═════ DATA LINES ═════
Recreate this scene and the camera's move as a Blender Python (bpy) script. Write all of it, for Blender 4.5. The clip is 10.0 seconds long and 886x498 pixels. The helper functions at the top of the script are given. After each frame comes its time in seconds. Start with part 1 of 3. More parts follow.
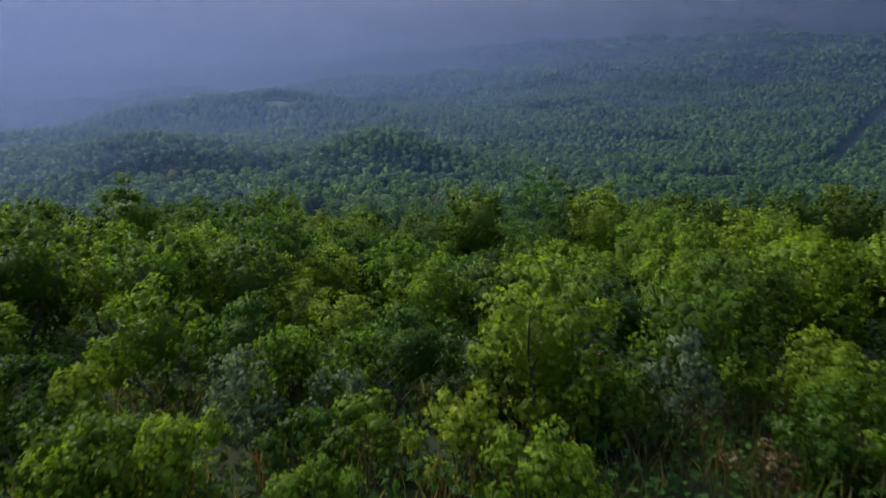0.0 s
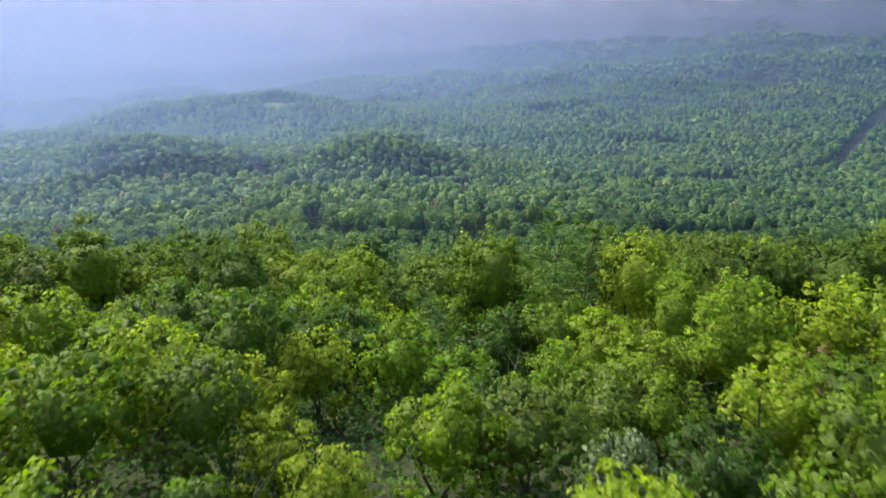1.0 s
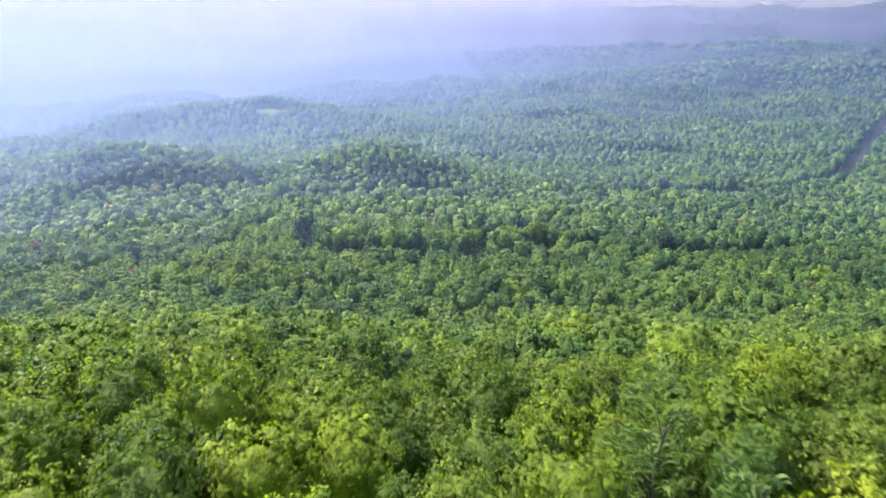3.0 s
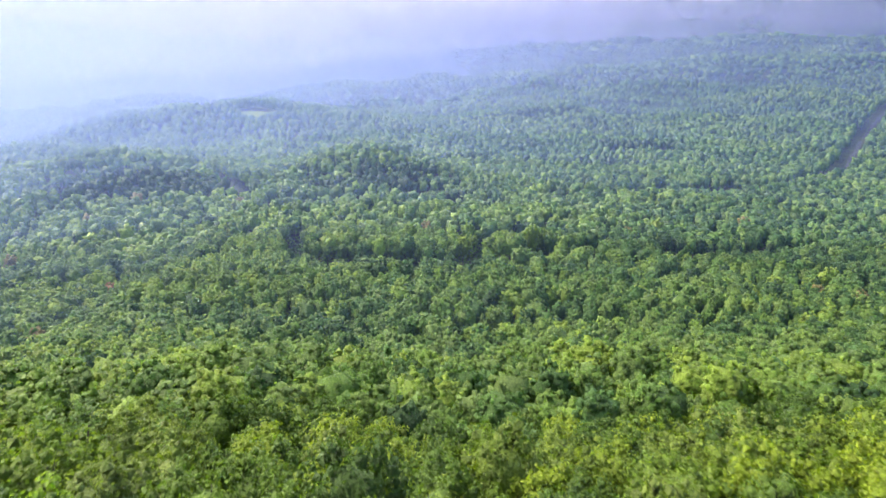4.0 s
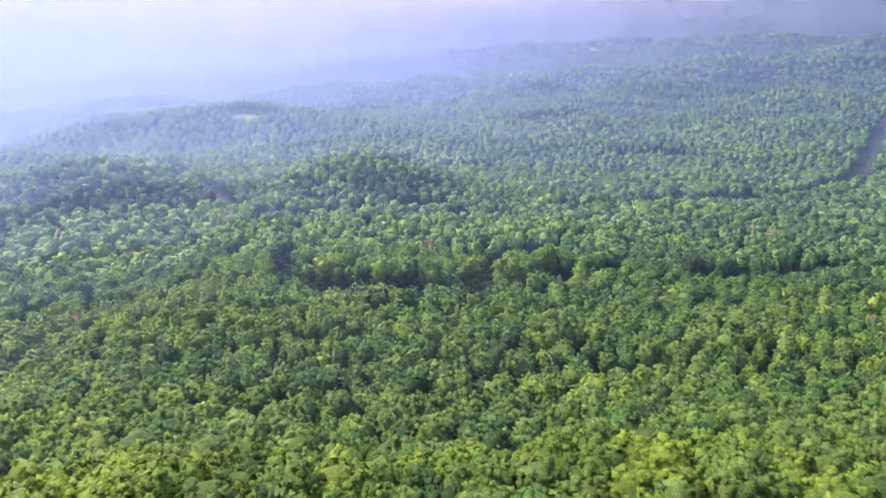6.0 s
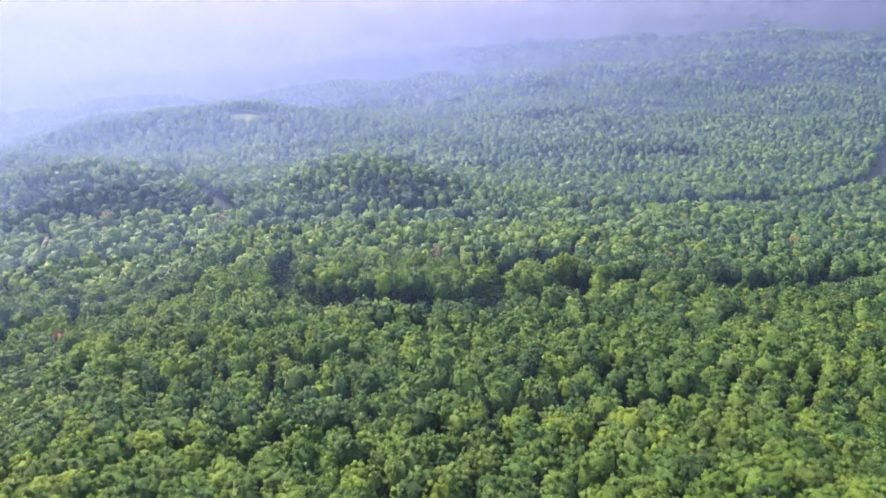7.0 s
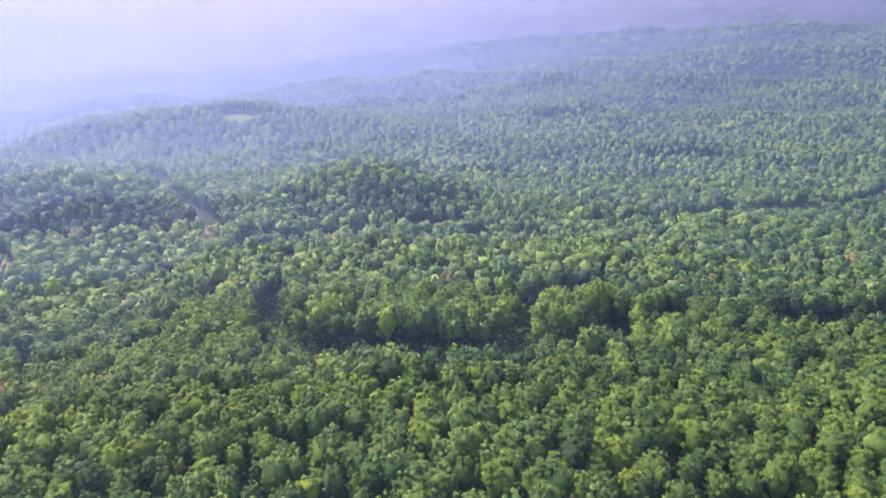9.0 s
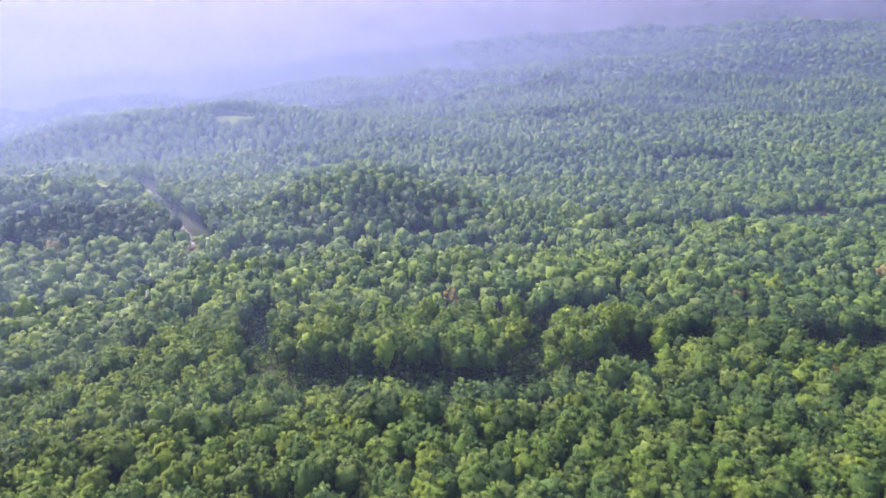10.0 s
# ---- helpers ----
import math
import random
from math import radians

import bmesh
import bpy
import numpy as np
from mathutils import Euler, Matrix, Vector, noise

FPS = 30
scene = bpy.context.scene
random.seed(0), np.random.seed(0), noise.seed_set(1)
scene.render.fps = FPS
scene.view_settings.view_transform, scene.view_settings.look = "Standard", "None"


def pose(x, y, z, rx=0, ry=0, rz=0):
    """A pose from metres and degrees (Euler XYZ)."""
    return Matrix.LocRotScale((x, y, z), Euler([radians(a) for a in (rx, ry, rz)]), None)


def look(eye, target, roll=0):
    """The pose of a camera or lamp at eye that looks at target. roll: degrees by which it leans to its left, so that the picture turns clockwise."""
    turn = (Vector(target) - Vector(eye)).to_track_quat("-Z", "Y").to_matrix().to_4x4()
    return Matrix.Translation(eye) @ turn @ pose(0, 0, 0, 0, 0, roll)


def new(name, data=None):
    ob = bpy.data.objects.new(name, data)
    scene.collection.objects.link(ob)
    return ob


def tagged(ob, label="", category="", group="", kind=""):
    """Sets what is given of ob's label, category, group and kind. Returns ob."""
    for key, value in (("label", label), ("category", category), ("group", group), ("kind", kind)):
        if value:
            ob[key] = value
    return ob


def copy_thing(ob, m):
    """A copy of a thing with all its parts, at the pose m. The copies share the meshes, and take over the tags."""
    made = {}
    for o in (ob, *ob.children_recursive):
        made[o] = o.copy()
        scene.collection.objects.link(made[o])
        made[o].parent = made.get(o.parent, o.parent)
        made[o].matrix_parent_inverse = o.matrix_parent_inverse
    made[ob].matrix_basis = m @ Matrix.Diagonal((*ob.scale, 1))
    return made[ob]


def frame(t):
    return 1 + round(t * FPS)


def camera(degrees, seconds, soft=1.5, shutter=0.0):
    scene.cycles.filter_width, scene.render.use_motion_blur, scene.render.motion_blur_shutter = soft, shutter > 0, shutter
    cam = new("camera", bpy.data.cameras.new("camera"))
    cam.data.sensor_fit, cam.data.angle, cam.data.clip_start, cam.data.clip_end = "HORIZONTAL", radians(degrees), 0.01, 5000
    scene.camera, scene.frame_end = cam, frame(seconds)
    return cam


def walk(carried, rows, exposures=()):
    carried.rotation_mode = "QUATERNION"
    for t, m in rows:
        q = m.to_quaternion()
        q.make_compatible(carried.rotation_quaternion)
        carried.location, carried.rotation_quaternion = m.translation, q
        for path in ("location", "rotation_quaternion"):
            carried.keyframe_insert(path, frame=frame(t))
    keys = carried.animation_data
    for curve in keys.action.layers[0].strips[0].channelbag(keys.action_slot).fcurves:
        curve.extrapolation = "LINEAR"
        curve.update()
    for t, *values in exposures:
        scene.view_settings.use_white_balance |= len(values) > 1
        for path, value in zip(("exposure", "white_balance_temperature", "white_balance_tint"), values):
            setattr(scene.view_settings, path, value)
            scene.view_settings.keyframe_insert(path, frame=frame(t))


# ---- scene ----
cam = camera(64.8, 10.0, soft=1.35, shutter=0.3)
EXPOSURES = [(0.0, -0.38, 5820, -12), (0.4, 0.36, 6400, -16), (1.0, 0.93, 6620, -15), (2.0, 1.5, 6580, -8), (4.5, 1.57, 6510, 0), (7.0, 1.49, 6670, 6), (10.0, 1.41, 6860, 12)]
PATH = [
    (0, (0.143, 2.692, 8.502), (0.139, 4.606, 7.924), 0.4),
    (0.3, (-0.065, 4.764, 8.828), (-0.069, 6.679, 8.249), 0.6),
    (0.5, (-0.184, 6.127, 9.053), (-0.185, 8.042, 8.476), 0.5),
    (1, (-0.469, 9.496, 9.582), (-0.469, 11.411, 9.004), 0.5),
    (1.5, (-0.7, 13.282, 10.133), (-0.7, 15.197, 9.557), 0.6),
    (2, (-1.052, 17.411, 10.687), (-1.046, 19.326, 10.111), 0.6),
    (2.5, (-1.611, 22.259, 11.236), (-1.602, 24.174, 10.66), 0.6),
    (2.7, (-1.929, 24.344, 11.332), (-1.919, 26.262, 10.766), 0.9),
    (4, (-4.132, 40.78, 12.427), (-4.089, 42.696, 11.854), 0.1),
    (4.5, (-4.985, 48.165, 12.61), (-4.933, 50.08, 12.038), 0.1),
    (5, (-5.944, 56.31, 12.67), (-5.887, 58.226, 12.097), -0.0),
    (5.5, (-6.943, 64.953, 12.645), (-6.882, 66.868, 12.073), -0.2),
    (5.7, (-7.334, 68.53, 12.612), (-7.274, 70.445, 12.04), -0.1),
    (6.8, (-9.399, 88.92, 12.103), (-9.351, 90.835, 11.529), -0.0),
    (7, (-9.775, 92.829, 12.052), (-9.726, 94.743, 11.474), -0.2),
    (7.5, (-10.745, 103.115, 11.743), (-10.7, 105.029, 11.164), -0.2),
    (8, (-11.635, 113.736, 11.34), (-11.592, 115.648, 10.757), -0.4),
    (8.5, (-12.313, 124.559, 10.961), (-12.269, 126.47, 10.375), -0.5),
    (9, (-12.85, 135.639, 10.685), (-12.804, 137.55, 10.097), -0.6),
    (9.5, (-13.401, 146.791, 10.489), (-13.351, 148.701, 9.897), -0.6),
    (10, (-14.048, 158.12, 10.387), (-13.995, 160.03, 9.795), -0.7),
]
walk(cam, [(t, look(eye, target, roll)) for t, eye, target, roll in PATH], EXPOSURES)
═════
WHAT THE TASK REQUIRES:
Copy the material shown above in full and exactly. Skip the pictures.

RESPONSE:
Recreate this scene and the camera's move as a Blender Python (bpy) script. Write all of it, for Blender 4.5. The clip is 10.0 seconds long and 886x498 pixels. The helper functions at the top of the script are given. After each frame comes its time in seconds. Start with part 1 of 3. More parts follow.
0.0 s
1.0 s
3.0 s
4.0 s
6.0 s
7.0 s
9.0 s
10.0 s
# ---- helpers ----
import math
import random
from math import radians

import bmesh
import bpy
import numpy as np
from mathutils import Euler, Matrix, Vector, noise

FPS = 30
scene = bpy.context.scene
random.seed(0), np.random.seed(0), noise.seed_set(1)
scene.render.fps = FPS
scene.view_settings.view_transform, scene.view_settings.look = "Standard", "None"


def pose(x, y, z, rx=0, ry=0, rz=0):
    """A pose from metres and degrees (Euler XYZ)."""
    return Matrix.LocRotScale((x, y, z), Euler([radians(a) for a in (rx, ry, rz)]), None)


def look(eye, target, roll=0):
    """The pose of a camera or lamp at eye that looks at target. roll: degrees by which it leans to its left, so that the picture turns clockwise."""
    turn = (Vector(target) - Vector(eye)).to_track_quat("-Z", "Y").to_matrix().to_4x4()
    return Matrix.Translation(eye) @ turn @ pose(0, 0, 0, 0, 0, roll)


def new(name, data=None):
    ob = bpy.data.objects.new(name, data)
    scene.collection.objects.link(ob)
    return ob


def tagged(ob, label="", category="", group="", kind=""):
    """Sets what is given of ob's label, category, group and kind. Returns ob."""
    for key, value in (("label", label), ("category", category), ("group", group), ("kind", kind)):
        if value:
            ob[key] = value
    return ob


def copy_thing(ob, m):
    """A copy of a thing with all its parts, at the pose m. The copies share the meshes, and take over the tags."""
    made = {}
    for o in (ob, *ob.children_recursive):
        made[o] = o.copy()
        scene.collection.objects.link(made[o])
        made[o].parent = made.get(o.parent, o.parent)
        made[o].matrix_parent_inverse = o.matrix_parent_inverse
    made[ob].matrix_basis = m @ Matrix.Diagonal((*ob.scale, 1))
    return made[ob]


def frame(t):
    return 1 + round(t * FPS)


def camera(degrees, seconds, soft=1.5, shutter=0.0):
    scene.cycles.filter_width, scene.render.use_motion_blur, scene.render.motion_blur_shutter = soft, shutter > 0, shutter
    cam = new("camera", bpy.data.cameras.new("camera"))
    cam.data.sensor_fit, cam.data.angle, cam.data.clip_start, cam.data.clip_end = "HORIZONTAL", radians(degrees), 0.01, 5000
    scene.camera, scene.frame_end = cam, frame(seconds)
    return cam


def walk(carried, rows, exposures=()):
    carried.rotation_mode = "QUATERNION"
    for t, m in rows:
        q = m.to_quaternion()
        q.make_compatible(carried.rotation_quaternion)
        carried.location, carried.rotation_quaternion = m.translation, q
        for path in ("location", "rotation_quaternion"):
            carried.keyframe_insert(path, frame=frame(t))
    keys = carried.animation_data
    for curve in keys.action.layers[0].strips[0].channelbag(keys.action_slot).fcurves:
        curve.extrapolation = "LINEAR"
        curve.update()
    for t, *values in exposures:
        scene.view_settings.use_white_balance |= len(values) > 1
        for path, value in zip(("exposure", "white_balance_temperature", "white_balance_tint"), values):
            setattr(scene.view_settings, path, value)
            scene.view_settings.keyframe_insert(path, frame=frame(t))


# ---- scene ----
cam = camera(64.8, 10.0, soft=1.35, shutter=0.3)
EXPOSURES = [(0.0, -0.38, 5820, -12), (0.4, 0.36, 6400, -16), (1.0, 0.93, 6620, -15), (2.0, 1.5, 6580, -8), (4.5, 1.57, 6510, 0), (7.0, 1.49, 6670, 6), (10.0, 1.41, 6860, 12)]
PATH = [
    (0, (0.143, 2.692, 8.502), (0.139, 4.606, 7.924), 0.4),
    (0.3, (-0.065, 4.764, 8.828), (-0.069, 6.679, 8.249), 0.6),
    (0.5, (-0.184, 6.127, 9.053), (-0.185, 8.042, 8.476), 0.5),
    (1, (-0.469, 9.496, 9.582), (-0.469, 11.411, 9.004), 0.5),
    (1.5, (-0.7, 13.282, 10.133), (-0.7, 15.197, 9.557), 0.6),
    (2, (-1.052, 17.411, 10.687), (-1.046, 19.326, 10.111), 0.6),
    (2.5, (-1.611, 22.259, 11.236), (-1.602, 24.174, 10.66), 0.6),
    (2.7, (-1.929, 24.344, 11.332), (-1.919, 26.262, 10.766), 0.9),
    (4, (-4.132, 40.78, 12.427), (-4.089, 42.696, 11.854), 0.1),
    (4.5, (-4.985, 48.165, 12.61), (-4.933, 50.08, 12.038), 0.1),
    (5, (-5.944, 56.31, 12.67), (-5.887, 58.226, 12.097), -0.0),
    (5.5, (-6.943, 64.953, 12.645), (-6.882, 66.868, 12.073), -0.2),
    (5.7, (-7.334, 68.53, 12.612), (-7.274, 70.445, 12.04), -0.1),
    (6.8, (-9.399, 88.92, 12.103), (-9.351, 90.835, 11.529), -0.0),
    (7, (-9.775, 92.829, 12.052), (-9.726, 94.743, 11.474), -0.2),
    (7.5, (-10.745, 103.115, 11.743), (-10.7, 105.029, 11.164), -0.2),
    (8, (-11.635, 113.736, 11.34), (-11.592, 115.648, 10.757), -0.4),
    (8.5, (-12.313, 124.559, 10.961), (-12.269, 126.47, 10.375), -0.5),
    (9, (-12.85, 135.639, 10.685), (-12.804, 137.55, 10.097), -0.6),
    (9.5, (-13.401, 146.791, 10.489), (-13.351, 148.701, 9.897), -0.6),
    (10, (-14.048, 158.12, 10.387), (-13.995, 160.03, 9.795), -0.7),
]
walk(cam, [(t, look(eye, target, roll)) for t, eye, target, roll in PATH], EXPOSURES)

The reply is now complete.